La transfiguración es un hecho insólito, atestiguado por los cuatro evangelistas. Los apóstoles pudieron apreciar por un instante la gloria de Dios que habitaba en Jesús y que se revelaría por fin en la resurrección. Fue como raspar un vidrio pintado de negro, la luz entró a raudales.
Cristo transfigurado muestra lo que seremos un día si vivimos según su modelo, si nos consagramos a la voluntad del Padre. El Transfigurado anuncia al ser humano glorificado, asumido por la gloria de Dios en Cristo, cuando nuestra carne mortal sea transformada.
Jesús está en la montaña con sus amigos y allí se transparentó.
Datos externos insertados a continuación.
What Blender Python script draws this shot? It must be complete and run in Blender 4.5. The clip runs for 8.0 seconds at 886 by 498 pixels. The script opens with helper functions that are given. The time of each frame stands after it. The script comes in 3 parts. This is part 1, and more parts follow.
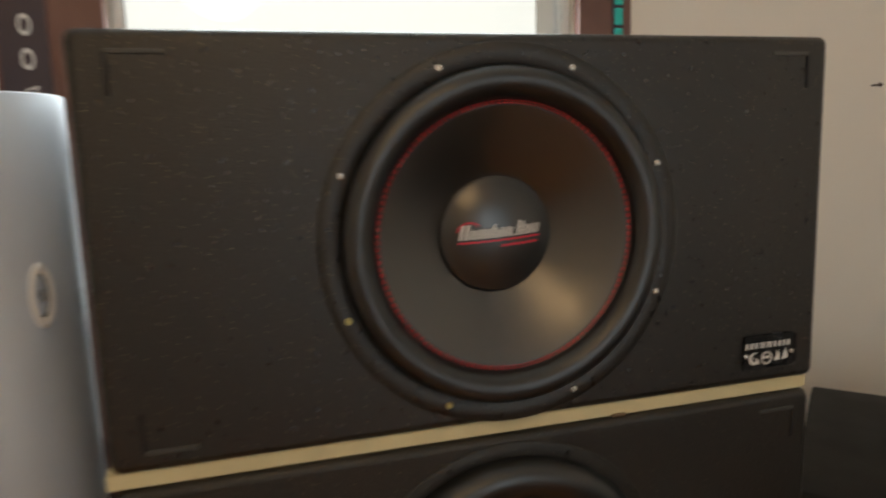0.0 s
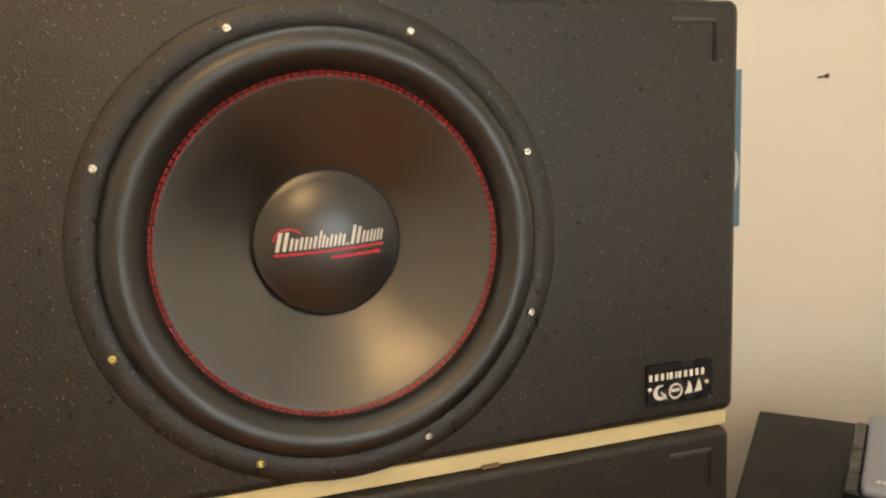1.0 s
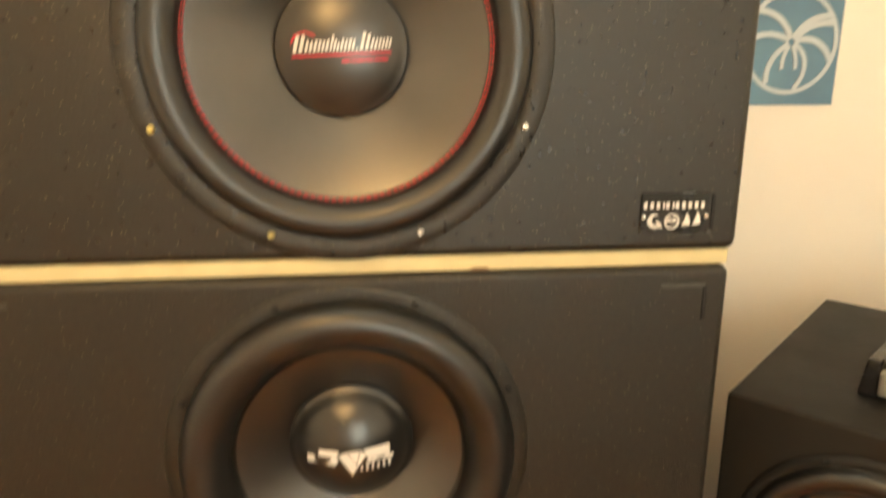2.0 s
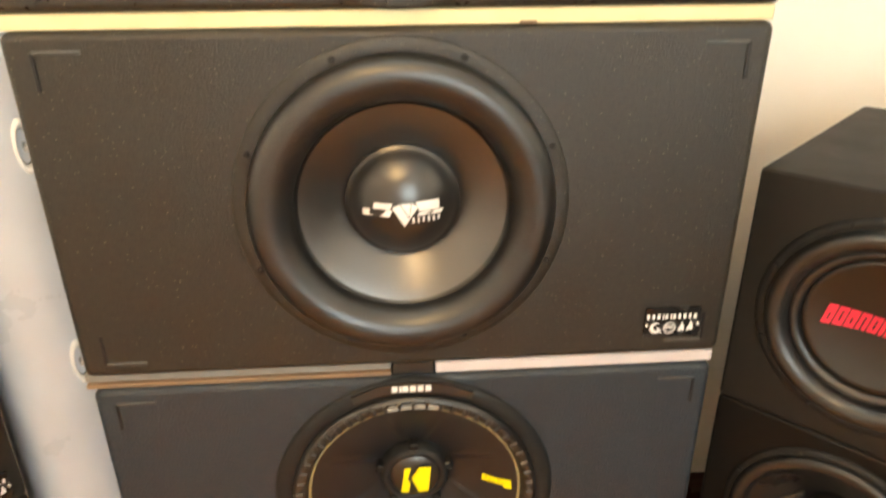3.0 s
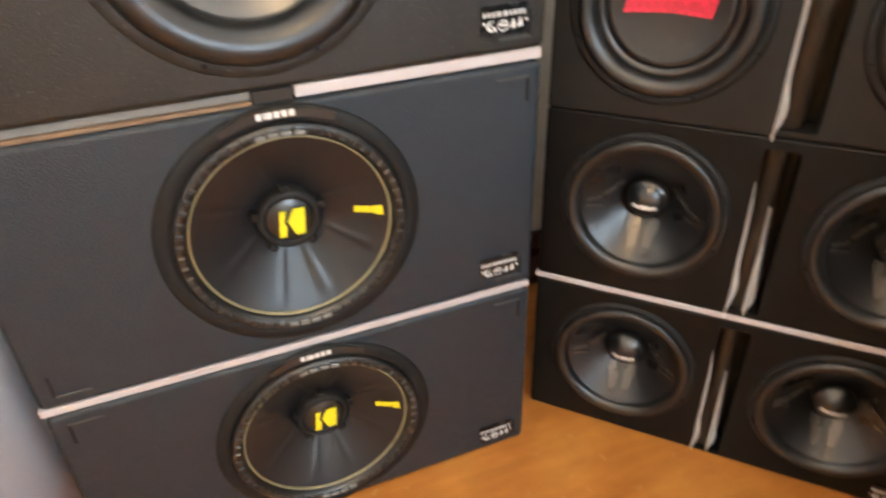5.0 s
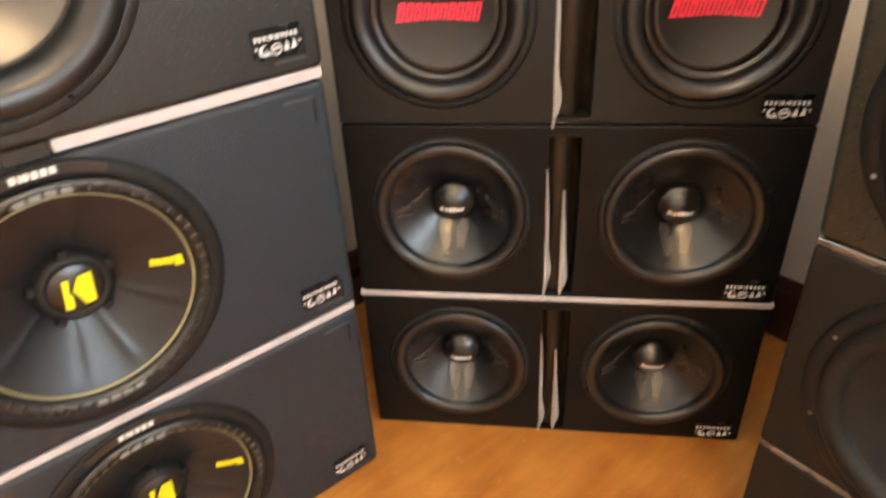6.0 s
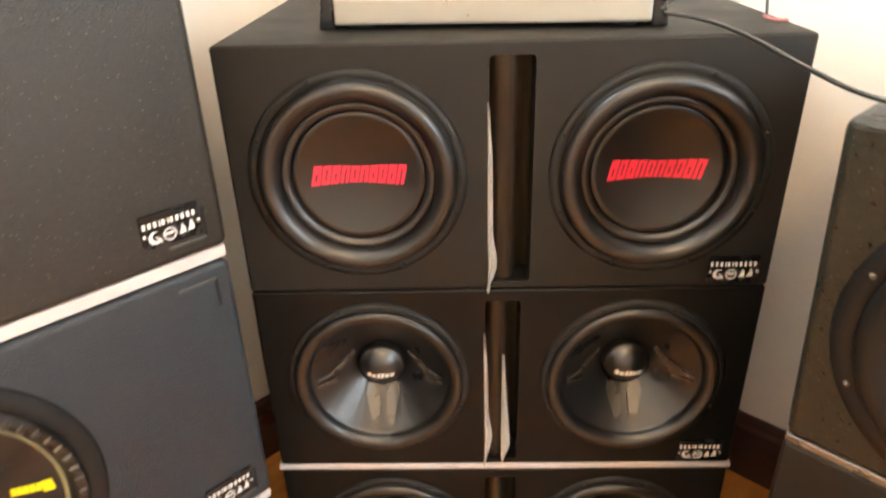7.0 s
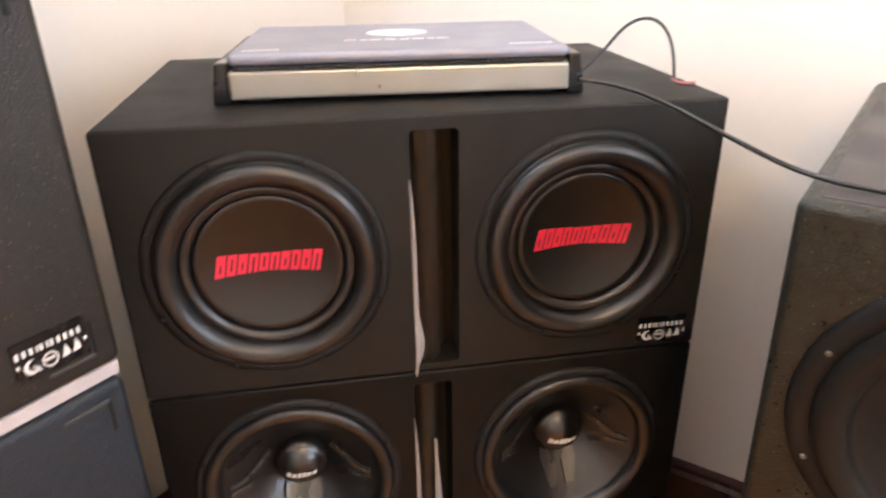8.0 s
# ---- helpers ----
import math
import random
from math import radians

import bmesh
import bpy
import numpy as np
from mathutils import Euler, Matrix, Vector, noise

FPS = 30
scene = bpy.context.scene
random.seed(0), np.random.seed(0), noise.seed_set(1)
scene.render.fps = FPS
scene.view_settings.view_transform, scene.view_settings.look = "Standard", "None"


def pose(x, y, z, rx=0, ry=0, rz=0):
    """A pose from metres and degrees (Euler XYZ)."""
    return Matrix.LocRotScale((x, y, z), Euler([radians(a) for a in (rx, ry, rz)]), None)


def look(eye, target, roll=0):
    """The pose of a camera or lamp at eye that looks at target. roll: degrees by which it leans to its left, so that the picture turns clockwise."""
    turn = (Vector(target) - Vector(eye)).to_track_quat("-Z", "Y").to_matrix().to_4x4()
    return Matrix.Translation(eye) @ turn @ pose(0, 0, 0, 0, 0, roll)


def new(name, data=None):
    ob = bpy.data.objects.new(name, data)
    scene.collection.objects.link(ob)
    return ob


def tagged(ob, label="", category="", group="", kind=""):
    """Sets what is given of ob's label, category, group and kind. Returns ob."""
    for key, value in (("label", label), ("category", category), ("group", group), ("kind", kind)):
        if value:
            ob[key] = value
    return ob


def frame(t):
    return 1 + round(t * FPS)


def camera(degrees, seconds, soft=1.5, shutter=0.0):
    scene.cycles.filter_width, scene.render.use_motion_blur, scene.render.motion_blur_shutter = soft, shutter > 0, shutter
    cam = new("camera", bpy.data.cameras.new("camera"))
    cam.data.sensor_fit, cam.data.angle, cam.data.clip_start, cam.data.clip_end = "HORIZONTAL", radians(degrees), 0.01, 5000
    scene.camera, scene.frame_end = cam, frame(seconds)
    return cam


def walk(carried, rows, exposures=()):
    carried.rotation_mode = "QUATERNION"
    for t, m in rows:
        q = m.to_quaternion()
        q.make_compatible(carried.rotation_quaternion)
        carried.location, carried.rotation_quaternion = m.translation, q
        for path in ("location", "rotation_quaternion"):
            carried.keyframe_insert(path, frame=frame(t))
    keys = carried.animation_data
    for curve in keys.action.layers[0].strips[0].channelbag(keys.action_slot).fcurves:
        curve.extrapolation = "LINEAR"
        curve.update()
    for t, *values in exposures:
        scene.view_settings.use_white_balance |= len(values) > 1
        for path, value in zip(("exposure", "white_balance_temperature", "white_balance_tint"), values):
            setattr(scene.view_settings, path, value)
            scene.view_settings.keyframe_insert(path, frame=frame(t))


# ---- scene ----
cam = camera(65.5, 8.0, soft=2.1, shutter=0.5)
PATH = [
    (0, (-0.259, -0.664, 1.531), (0.276, 1.239, 1.232), -1.9),
    (0.5, (-0.167, -0.569, 1.523), (0.533, 1.281, 1.231), -1.3),
    (1, (-0.081, -0.559, 1.503), (0.506, 1.335, 1.238), -2.3),
    (1.5, (-0.028, -0.586, 1.466), (0.376, 1.342, 1.118), -0.9),
    (2, (0.028, -0.654, 1.414), (0.221, 1.272, 0.91), 0.0),
    (2.2, (0.041, -0.677, 1.388), (0.168, 1.215, 0.792), 0.8),
    (3.3, (-0.038, -0.748, 1.273), (0.113, 1.044, 0.398), -1.4),
    (3.5, (-0.056, -0.764, 1.259), (0.172, 1.0, 0.344), -0.6),
    (4, (-0.081, -0.82, 1.211), (0.241, 0.904, 0.248), 0.2),
    (4.2, (-0.085, -0.838, 1.19), (0.237, 0.88, 0.217), -0.5),
    (5.5, (-0.118, -0.862, 1.097), (0.733, 0.544, -0.043), -2.1),
    (6, (-0.083, -0.852, 1.106), (0.962, 0.475, 0.035), -3.2),
    (6.5, (-0.028, -0.824, 1.142), (1.142, 0.499, 0.204), -3.4),
    (7, (0.038, -0.727, 1.184), (1.301, 0.531, 0.277), -1.7),
    (7.5, (0.072, -0.674, 1.192), (1.432, 0.515, 0.333), -0.4),
    (8, (0.069, -0.626, 1.216), (1.582, 0.382, 0.382), -0.9),
]
walk(cam, [(t, look(eye, target, roll)) for t, eye, target, roll in PATH],
     exposures=[(0.0, -2.6, 7200, 6), (0.5, -1.7, 7500, 6), (1.0, -1.45, 8000, 4), (1.5, -1.2, 8700, 4), (2.0, -0.85, 10100, 4), (2.2, -0.72, 10600, 4),
                (3.3, -0.15, 6800, 3), (4.2, -0.1, 6200, 2), (5.5, -0.35, 6500, 6), (6.5, 0.15, 7000, 5), (7.5, -0.1, 6700, 10), (8.0, -0.4, 6300, 13)])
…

Pedro, Santiago y Juan tuvieron el privilegio de contemplarlo.
Y ellos supieron que no tenían solo un arrebato místico debido a la oración en que estaban. Aquello fue algo más.
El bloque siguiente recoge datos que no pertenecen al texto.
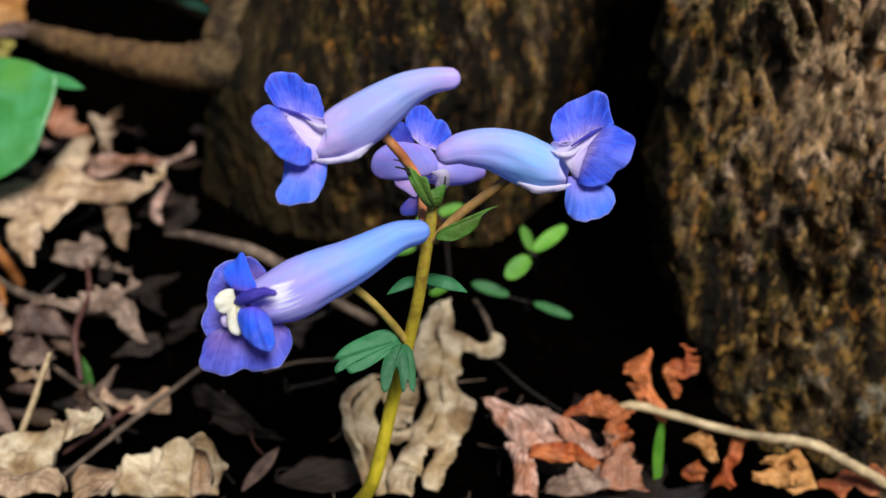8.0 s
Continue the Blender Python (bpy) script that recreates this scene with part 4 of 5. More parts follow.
# ---- fallen leaves that stand out ----
FIVE = [(0, 1.0), (48, 0.8), (-50, 0.85), (105, 0.55), (-100, 0.5)]


def dead(label, mat, bm, name="fallen_leaf", ribs=9, thick=0.00022):
    lines = list(RIBS)[:ribs]
    t = part(name, bm, mat)
    tagged(t, label, "leaf", "fallen leaves")
    for line in lines:
        part("rib", tube(line, np.linspace(thick, thick * 0.5, len(line)), 3, 6), mat, t)
    return t


dead("rust-coloured leaf at the bark foot", RUST, blade((0.05965, 0.11254, 0.01003), (0.07146, 0.11427, 0.01188), 0.0060, UP, "ragged", crumple=0.0018, seed=27, nu=20, nv=26))
dead("grey strip of leaf on dark soil", MAUVE, blade((-0.03075, 0.10741, 0.01477), (-0.02626, 0.11541, 0.01588), 0.0022, UP, "slim", crumple=0.0005, seed=29))
dead("rust leaf under the root", RUST, blade((-0.06888, 0.27485, 0.04042), (-0.06794, 0.30465, 0.04638), 0.007, UP, "ragged", crumple=0.0016, seed=32))


def lobed(label, mat, lobes, face=UP, crumple=0.0021, seed=0):
    """One fallen leaf of several lobes: (base, tip, width, outline)."""
    pieces, lines = [], []
    for k, (b0, t0, w, kind) in enumerate(lobes):
        pieces.append(blade(b0, t0, w, face, kind, cup=(-0.0024, 0.0020)[k % 2], curl=(0.0012, -0.0008, 0.0015)[k % 3], crumple=crumple, seed=seed + k, nu=16, nv=24, thick=0.00022))
        lines += [RIBS[0]]
    bm = joined(pieces)
    RIBS[:] = lines
    return dead(label, mat, bm)


CURLS = []


def curl(low, top, puff, seed):
    """One curled sheet of the next shaped leaf, between two of its edges."""
    CURLS.append((low, top, puff, seed))


def shaped(label, mat, crumple=0.0015):
    """One fallen leaf, joined from the sheets set down before."""
    made, lines = [], []
    for low, top, puff, seed in CURLS:
        made.append(frill_mesh(low, top, puff=puff, ruffle=0.0010, waves=2.2, seed=seed, crease=0.0005, scallop=0.08, thick=0.0002, nu=40, nv=18, crumple=crumple))
        lines += RIBS
    CURLS.clear()
    bm = joined(made)
    RIBS[:] = lines
    return dead(label, mat, bm, thick=0.00016)


def twig(label, mat, points, radii, name="twig"):
    t = part(name, tube(points, radii, 10, 12, 0.34, seed=len(label)), mat)
    return tagged(t, label, "twig", "twigs")


curl([(-0.01161, 0.12267, 0.02380), (-0.01384, 0.12044, 0.02307), (-0.01467, 0.11768, 0.02145), (-0.01396, 0.11493, 0.01982), (-0.01237, 0.11212, 0.01808), (-0.01125, 0.10920, 0.01618), (-0.01042, 0.10673, 0.01501)],
     [(-0.00936, 0.12457, 0.02304), (-0.01313, 0.12323, 0.02391), (-0.01552, 0.12070, 0.02283), (-0.01624, 0.11789, 0.02126), (-0.01559, 0.11498, 0.01951), (-0.01407, 0.11211, 0.01783), (-0.01284, 0.10924, 0.01613), (-0.01215, 0.10672, 0.01501)], 0.0014, 1.3)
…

Ese “algo más” les fue atestiguado. Los apóstoles sabían que la ley mosaica exigía por lo menos dos testigos para certificar un hecho. Y tuvieron esos testigos. Dos personas, ni más ni menos que Moisés, supremo legislador de Israel; y Elías, el más grande de los profetas del Antiguo Testamento. Ellos vinieron a afirmar la grandeza de Jesús, su señorío, su mesianismo.
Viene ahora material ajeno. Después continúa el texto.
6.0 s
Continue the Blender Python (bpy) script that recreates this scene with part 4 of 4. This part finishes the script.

“¡Qué bien estamos aquí!, hagamos tres carpas”, es la reacción espontánea de Pedro. Todos preferiríamos la contemplación de Dios a la vida ordinaria. Pero la visión era promesa a futuro y supone primero la cruz. No es tiempo de visiones beatíficas, sino para la misión, para el anuncio de Jesucristo a los otros, para acercarlos a él y que reflejen su gloria. Por ello el Padre de los Cielos le responde: “No, Pedro, este no es otro profeta más, “…este es mi hijo muy querido, escúchenlo”. Solo para que no haya errores.
La transfiguración nos pone frente a tres realidades: que Jesús es el Hijo de Dios, que le debemos escuchar siempre y que si lo oímos e imitamos, un día seremos glorificados con él. Actuemos de acuerdo a estas premisas.